--- BEGIN Data lines ---

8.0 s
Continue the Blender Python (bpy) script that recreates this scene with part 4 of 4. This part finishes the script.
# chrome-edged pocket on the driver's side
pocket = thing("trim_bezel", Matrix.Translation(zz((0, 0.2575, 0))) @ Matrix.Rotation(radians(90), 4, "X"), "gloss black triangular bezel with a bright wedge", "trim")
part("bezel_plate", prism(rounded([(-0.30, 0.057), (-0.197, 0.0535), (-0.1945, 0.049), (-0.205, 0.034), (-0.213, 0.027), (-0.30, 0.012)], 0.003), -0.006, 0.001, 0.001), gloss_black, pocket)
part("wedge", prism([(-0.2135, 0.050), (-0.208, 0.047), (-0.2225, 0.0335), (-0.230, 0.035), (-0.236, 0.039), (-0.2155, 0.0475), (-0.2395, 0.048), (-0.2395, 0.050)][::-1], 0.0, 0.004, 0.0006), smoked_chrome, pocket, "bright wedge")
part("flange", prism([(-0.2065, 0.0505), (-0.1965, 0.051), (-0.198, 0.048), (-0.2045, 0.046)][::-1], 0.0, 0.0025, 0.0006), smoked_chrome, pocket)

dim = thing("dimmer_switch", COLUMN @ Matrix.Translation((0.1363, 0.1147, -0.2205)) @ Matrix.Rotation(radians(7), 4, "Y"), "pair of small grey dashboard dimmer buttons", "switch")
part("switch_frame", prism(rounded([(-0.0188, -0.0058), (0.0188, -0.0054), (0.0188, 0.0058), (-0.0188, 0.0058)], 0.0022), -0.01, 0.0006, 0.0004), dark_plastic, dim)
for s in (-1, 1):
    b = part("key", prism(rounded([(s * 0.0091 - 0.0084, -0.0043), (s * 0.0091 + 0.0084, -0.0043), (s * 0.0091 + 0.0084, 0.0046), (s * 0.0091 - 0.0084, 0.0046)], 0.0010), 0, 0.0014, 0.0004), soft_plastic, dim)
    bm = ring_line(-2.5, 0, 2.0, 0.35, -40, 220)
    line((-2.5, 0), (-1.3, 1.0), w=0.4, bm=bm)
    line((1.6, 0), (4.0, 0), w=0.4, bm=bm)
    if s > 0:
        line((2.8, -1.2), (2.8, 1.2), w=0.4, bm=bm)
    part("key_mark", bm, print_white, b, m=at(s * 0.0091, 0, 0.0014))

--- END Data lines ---

Task: Everything from the line with "Continue the Blender" through the line with "0.0006), smoked_chrome, pocket)" is to be output exactly; leave out all other lines.

Response:
Continue the Blender Python (bpy) script that recreates this scene with part 4 of 4. This part finishes the script.
# chrome-edged pocket on the driver's side
pocket = thing("trim_bezel", Matrix.Translation(zz((0, 0.2575, 0))) @ Matrix.Rotation(radians(90), 4, "X"), "gloss black triangular bezel with a bright wedge", "trim")
part("bezel_plate", prism(rounded([(-0.30, 0.057), (-0.197, 0.0535), (-0.1945, 0.049), (-0.205, 0.034), (-0.213, 0.027), (-0.30, 0.012)], 0.003), -0.006, 0.001, 0.001), gloss_black, pocket)
part("wedge", prism([(-0.2135, 0.050), (-0.208, 0.047), (-0.2225, 0.0335), (-0.230, 0.035), (-0.236, 0.039), (-0.2155, 0.0475), (-0.2395, 0.048), (-0.2395, 0.050)][::-1], 0.0, 0.004, 0.0006), smoked_chrome, pocket, "bright wedge")
part("flange", prism([(-0.2065, 0.0505), (-0.1965, 0.051), (-0.198, 0.048), (-0.2045, 0.046)][::-1], 0.0, 0.0025, 0.0006), smoked_chrome, pocket)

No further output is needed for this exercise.